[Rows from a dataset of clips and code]
— begin —
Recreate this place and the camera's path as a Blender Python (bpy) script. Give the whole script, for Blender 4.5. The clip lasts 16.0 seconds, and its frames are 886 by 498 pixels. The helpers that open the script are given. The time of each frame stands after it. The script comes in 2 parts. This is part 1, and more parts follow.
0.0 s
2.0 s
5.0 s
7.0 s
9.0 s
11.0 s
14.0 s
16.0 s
— end —
— begin —
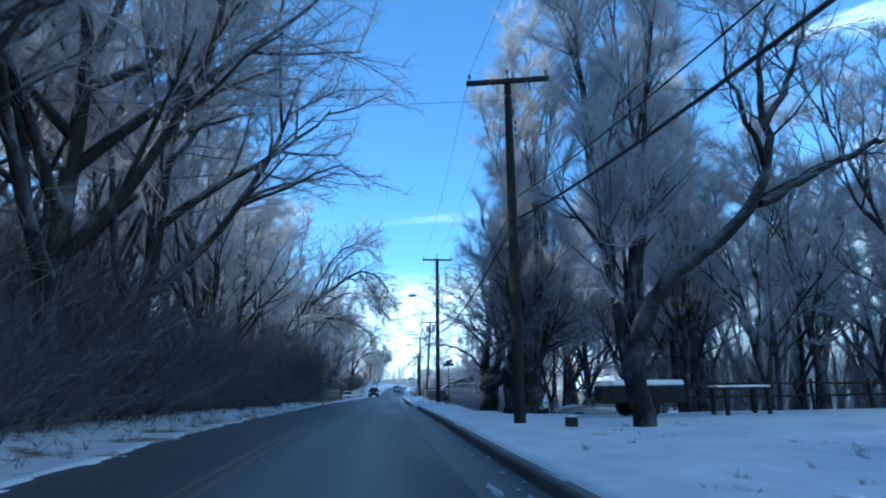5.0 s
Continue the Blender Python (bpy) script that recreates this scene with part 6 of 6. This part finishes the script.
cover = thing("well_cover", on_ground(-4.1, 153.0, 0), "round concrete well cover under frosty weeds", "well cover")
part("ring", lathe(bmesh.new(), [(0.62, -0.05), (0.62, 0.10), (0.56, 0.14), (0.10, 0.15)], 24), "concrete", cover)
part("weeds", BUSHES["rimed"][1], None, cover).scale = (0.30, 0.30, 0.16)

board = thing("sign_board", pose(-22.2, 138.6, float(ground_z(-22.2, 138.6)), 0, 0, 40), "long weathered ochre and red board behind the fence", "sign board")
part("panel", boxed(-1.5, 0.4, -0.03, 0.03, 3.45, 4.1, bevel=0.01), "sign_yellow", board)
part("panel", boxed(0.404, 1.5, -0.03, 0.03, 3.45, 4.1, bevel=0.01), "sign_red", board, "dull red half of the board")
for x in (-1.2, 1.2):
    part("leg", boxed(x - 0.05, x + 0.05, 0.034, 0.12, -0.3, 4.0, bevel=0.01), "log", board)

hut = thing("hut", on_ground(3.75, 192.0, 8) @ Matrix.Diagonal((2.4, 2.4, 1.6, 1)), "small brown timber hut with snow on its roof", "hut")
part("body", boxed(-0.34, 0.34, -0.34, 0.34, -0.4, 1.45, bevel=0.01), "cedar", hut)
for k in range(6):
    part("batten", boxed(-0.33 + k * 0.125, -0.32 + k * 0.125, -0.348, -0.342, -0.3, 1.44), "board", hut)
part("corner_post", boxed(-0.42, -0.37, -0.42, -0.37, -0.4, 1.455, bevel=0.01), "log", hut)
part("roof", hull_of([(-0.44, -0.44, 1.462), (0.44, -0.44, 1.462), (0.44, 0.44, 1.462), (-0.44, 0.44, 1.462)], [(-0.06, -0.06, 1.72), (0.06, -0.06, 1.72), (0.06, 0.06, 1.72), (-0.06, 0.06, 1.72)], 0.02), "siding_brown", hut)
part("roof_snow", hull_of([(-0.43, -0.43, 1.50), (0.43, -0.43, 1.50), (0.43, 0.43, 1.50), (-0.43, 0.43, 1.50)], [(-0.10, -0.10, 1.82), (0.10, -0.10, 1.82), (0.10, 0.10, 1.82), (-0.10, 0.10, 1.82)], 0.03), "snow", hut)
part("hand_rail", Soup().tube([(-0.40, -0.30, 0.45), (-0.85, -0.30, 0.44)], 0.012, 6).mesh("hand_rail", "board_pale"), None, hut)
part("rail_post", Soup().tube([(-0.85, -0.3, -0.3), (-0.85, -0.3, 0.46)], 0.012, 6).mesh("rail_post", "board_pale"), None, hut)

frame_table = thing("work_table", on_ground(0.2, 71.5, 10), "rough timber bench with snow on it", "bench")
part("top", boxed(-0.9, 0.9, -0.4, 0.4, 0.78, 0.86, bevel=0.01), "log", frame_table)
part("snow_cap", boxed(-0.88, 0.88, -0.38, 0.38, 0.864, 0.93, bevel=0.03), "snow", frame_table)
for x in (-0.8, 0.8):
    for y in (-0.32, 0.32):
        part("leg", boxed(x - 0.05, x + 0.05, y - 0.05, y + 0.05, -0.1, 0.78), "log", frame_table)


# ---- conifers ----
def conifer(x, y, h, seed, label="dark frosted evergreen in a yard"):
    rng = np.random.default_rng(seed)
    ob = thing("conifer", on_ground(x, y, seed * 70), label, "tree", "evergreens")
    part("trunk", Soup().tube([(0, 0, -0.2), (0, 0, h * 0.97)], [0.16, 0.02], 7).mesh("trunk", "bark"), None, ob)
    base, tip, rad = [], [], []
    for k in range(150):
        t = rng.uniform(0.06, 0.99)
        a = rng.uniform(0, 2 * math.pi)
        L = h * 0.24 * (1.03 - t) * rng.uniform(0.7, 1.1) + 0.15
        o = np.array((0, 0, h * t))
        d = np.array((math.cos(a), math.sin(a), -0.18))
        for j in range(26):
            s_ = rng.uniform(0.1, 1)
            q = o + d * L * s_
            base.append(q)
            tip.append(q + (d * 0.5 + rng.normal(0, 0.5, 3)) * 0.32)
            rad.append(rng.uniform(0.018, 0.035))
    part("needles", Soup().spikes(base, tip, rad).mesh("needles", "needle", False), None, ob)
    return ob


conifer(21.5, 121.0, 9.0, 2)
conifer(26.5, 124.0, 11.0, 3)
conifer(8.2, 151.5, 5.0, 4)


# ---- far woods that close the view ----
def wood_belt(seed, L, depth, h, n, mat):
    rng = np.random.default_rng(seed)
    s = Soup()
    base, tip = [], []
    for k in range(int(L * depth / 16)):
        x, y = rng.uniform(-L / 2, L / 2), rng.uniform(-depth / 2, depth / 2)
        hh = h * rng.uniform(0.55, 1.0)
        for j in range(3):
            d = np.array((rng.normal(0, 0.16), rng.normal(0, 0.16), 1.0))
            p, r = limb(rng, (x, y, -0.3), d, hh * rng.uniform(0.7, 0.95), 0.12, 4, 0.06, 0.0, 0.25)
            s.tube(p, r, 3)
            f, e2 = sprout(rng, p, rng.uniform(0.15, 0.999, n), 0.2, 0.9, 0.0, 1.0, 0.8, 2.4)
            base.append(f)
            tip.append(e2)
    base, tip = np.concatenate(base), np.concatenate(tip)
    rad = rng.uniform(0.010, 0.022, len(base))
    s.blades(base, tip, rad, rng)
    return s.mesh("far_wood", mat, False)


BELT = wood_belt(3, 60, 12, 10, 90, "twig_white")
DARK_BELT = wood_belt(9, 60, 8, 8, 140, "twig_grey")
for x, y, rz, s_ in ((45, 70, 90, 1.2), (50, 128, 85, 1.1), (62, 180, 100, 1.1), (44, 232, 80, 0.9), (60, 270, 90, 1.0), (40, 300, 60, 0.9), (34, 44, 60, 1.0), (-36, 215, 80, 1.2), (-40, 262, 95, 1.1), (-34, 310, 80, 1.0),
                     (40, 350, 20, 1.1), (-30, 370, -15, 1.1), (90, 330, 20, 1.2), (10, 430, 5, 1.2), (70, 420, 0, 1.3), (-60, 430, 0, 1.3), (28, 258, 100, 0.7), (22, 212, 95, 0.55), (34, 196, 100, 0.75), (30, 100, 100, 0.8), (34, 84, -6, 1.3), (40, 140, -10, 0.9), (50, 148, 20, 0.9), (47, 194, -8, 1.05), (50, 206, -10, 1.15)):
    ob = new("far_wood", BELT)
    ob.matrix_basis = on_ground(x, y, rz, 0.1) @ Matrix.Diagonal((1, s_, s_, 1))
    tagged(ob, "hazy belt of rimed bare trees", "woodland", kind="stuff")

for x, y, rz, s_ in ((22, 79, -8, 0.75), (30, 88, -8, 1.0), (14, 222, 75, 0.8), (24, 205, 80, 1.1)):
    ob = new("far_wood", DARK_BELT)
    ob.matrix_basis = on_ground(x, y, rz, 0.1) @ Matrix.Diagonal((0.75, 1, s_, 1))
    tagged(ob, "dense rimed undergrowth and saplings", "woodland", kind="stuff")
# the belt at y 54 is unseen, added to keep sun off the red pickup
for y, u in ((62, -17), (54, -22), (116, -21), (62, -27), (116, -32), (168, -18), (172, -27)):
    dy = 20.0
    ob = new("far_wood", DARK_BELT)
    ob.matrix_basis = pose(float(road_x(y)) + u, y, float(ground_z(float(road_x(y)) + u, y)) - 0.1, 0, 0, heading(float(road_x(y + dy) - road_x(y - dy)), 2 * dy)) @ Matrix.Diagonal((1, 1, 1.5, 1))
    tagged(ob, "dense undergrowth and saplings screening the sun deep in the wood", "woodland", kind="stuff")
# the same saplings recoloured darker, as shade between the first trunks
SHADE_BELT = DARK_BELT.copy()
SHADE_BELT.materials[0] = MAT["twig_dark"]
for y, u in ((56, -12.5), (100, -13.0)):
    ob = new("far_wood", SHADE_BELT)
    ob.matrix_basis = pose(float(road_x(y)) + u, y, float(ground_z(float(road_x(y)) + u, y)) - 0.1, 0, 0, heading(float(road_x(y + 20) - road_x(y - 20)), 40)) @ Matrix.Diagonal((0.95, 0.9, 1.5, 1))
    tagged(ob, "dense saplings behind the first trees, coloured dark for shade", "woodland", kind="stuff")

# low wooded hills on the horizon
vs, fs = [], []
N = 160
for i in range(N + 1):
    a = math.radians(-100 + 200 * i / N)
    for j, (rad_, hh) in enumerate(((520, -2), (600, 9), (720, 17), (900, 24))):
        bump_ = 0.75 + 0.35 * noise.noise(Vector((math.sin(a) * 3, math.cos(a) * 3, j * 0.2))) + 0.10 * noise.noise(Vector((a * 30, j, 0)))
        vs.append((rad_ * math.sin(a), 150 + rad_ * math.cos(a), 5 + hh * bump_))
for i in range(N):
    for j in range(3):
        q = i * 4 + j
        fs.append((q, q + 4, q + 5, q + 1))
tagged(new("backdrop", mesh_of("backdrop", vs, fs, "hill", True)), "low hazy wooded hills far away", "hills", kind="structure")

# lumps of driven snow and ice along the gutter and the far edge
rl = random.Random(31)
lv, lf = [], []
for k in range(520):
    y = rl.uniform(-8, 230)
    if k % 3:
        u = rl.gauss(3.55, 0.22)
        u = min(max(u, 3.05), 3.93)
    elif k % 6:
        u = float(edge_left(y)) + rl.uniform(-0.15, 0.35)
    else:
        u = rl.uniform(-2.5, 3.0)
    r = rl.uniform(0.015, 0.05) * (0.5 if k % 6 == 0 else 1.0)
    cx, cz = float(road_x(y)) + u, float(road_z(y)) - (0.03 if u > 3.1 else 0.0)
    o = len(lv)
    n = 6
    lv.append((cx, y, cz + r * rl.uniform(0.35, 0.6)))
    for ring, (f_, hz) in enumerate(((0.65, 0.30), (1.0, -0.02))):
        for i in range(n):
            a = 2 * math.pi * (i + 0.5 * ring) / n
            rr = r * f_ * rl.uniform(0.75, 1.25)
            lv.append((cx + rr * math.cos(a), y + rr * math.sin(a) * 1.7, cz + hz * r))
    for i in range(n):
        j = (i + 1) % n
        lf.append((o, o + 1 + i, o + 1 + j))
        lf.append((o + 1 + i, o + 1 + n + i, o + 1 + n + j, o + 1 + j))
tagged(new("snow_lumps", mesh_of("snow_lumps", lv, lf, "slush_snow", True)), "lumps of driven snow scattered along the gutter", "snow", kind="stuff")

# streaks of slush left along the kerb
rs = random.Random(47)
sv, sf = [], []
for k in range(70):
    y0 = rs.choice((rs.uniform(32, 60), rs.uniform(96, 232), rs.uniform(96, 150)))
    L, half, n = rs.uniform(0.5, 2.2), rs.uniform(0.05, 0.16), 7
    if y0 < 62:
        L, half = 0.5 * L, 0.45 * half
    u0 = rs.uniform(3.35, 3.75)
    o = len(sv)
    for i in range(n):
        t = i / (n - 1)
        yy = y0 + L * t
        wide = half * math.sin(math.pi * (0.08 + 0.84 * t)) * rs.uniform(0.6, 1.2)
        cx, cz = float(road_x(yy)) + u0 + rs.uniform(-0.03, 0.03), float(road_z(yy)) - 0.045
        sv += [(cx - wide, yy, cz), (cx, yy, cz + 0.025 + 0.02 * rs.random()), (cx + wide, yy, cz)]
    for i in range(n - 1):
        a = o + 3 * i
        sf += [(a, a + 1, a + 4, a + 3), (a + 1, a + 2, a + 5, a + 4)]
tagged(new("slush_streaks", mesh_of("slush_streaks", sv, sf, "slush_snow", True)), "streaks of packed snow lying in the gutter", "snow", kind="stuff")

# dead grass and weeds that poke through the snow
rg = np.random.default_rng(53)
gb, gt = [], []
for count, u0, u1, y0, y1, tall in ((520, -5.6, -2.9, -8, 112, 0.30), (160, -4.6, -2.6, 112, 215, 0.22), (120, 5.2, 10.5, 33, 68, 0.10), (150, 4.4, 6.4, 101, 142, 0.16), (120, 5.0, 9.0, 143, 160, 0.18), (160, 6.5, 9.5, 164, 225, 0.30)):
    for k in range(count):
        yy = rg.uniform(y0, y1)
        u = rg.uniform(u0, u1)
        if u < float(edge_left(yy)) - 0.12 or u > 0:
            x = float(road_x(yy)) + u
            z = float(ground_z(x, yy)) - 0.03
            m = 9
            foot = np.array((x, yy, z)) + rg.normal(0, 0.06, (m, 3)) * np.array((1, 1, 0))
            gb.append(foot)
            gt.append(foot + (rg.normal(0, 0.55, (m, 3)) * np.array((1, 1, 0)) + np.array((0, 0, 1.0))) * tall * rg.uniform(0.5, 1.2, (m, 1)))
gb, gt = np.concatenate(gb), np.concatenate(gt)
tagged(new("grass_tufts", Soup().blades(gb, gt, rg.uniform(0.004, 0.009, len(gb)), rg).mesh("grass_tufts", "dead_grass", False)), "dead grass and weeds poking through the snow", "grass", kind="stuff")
— end —
*Given exercise:* Return, from the data, each line that has the word "this" in it.

*Exercise output:*
Recreate this place and the camera's path as a Blender Python (bpy) script. Give the whole script, for Blender 4.5. The clip lasts 16.0 seconds, and its frames are 886 by 498 pixels. The helpers that open the script are given. The time of each frame stands after it. The script comes in 2 parts. This is part 1, and more parts follow.
Continue the Blender Python (bpy) script that recreates this scene with part 6 of 6. This part finishes the script.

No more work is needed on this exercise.